◆ **Exercise goal**
List the lines of this listing that hold the word "part".
───── Supplied data ─────
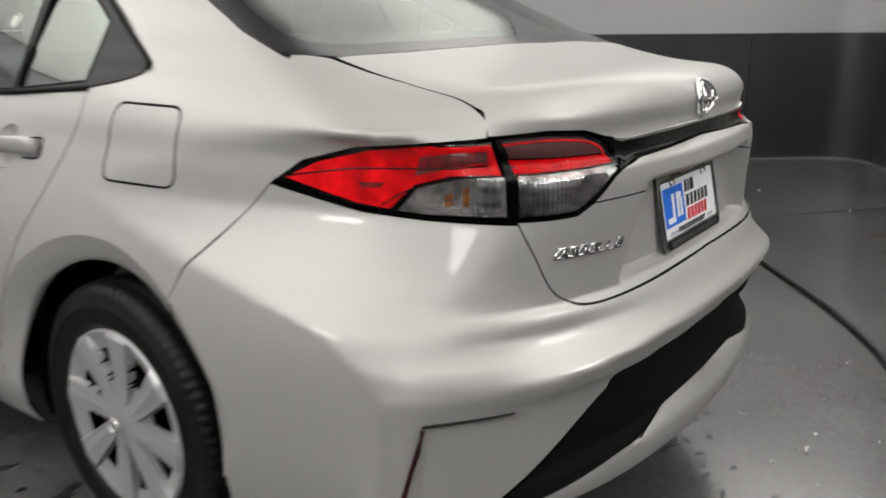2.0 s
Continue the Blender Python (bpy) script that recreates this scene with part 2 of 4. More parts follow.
def wall_ribbon(name, i0, i1, z0, z1, out, mat, label):
    """Thin strip on the inner wall between two indices of the plan."""
    verts, faces = [], []
    for x, y in WALL[i0:i1 + 1]:
        d = Vector((0.3 - x, 0.8 - y, 0)).normalized() * out
        verts += [(x + d.x, y + d.y, z0), (x + d.x, y + d.y, z1)]
    for i in range(i1 - i0):
        faces.append((2 * i, 2 * i + 2, 2 * i + 3, 2 * i + 1))
    return tagged(raw(name, verts, faces, mat), label, "trim", kind="structure")


wall_ribbon("trim_ceiling", 0, len(WALL) - 1, CEILING - 0.009, CEILING - 0.001, 0.006, BLACK, "thin dark joint between the wall and the ceiling")
wall_ribbon("baseboard", 0, len(WALL) - 1, 0.0, 0.018, 0.009, MID_GREY, "thin grey sealant line along the foot of the wall")

# ceiling
bm = bmesh.new()
ring = [bm.verts.new((x, y, CEILING)) for x, y in WALL]
low = bm.faces.new(ring)
ext = bmesh.ops.extrude_face_region(bm, geom=[low])
bmesh.ops.translate(bm, vec=(0, 0, 0.1), verts=[v for v in ext["geom"] if isinstance(v, bmesh.types.BMVert)])
tagged(part("ceiling", bm, CEILING_PAINT, smooth=False), "flat white ceiling panels over the booth", "ceiling", kind="structure")

# upright seams and screws of the wall panels
def wall_at(x, y):
    i = int(np.argmin(((WALL - np.array((x, y))) ** 2).sum(1)))
    return Vector((*WALL[i], 0)), Vector((0.3 - WALL[i][0], 0.8 - WALL[i][1], 0)).normalized()


def seam(x, y, z0, z1, width, mat, label):
    p, n = wall_at(x, y)
    t = Vector((-n.y, n.x, 0)) * width / 2
    bm = bmesh.new()
    a, b = p + n * 0.009 - t, p + n * 0.009 + t
    bm.faces.new([bm.verts.new(v) for v in ((a.x, a.y, z0), (b.x, b.y, z0), (b.x, b.y, z1), (a.x, a.y, z1))])
    tagged(part("trim", bm, mat, smooth=False), label, "trim", kind="structure")


seam(-0.55, 4.98, 0.02, BAND - 0.02, 0.006, BLACK, "fine upright seam between two charcoal panels")
seam(2.80, 4.42, 2.45, CEILING - 0.01, 0.0025, MID_GREY, "fine upright seam between two pale wall panels")
seam(5.4, 0.5, 0.05, BAND - 0.02, 0.006, BLACK, "fine upright seam between two charcoal panels")
screws = thing("wall_screw_row", "row of small dark screw heads under the ceiling joint", "screws", "structure")
for k, (x, y) in enumerate([(2.45, 4.74), (2.66, 4.55), (2.75, 4.47), (2.93, 4.28), (3.1, 4.1), (3.2, 3.94), (3.42, 3.55), (3.5, 3.4), (3.56, 3.28), (-0.8, 4.9), (-0.1, 5.08)]):
    p, n = wall_at(x, y)
    bm = bmesh.new()
    bmesh.ops.create_uvsphere(bm, u_segments=8, v_segments=5, radius=0.007)
    bmesh.ops.translate(bm, vec=p + n * 0.003 + Vector((0, 0, CEILING - 0.045)), verts=bm.verts)
    part("screw", bm, BLACK, screws)

# mid-grey slanted corner beside the steel door
def on_door_wall(s, z, out=0.012):
    p = DOOR_A + ALONG * s + INWARD * out
    return (p.x, p.y, z)


bm = bmesh.new()
face = bm.faces.new([bm.verts.new(on_door_wall(s, z)) for s, z in ((0.0, BAND + 0.005), (0.0, 2.62), (0.06, 2.53), (0.448, 2.085), (1.16, BAND + 0.005))])
ext = bmesh.ops.extrude_face_region(bm, geom=[face])
bmesh.ops.translate(bm, vec=-INWARD * 0.011, verts=[v for v in ext["geom"] if isinstance(v, bmesh.types.BMVert)])
tagged(part("wall_corner_slab", bm, MID_GREY, smooth=False), "thin mid-grey slab cut on the slant on the wall beside the steel door", "wall", kind="structure")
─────
◆ **Problem solution**
Continue the Blender Python (bpy) script that recreates this scene with part 2 of 4. More parts follow.
tagged(part("ceiling", bm, CEILING_PAINT, smooth=False), "flat white ceiling panels over the booth", "ceiling", kind="structure")
    tagged(part("trim", bm, mat, smooth=False), label, "trim", kind="structure")
    part("screw", bm, BLACK, screws)
tagged(part("wall_corner_slab", bm, MID_GREY, smooth=False), "thin mid-grey slab cut on the slant on the wall beside the steel door", "wall", kind="structure")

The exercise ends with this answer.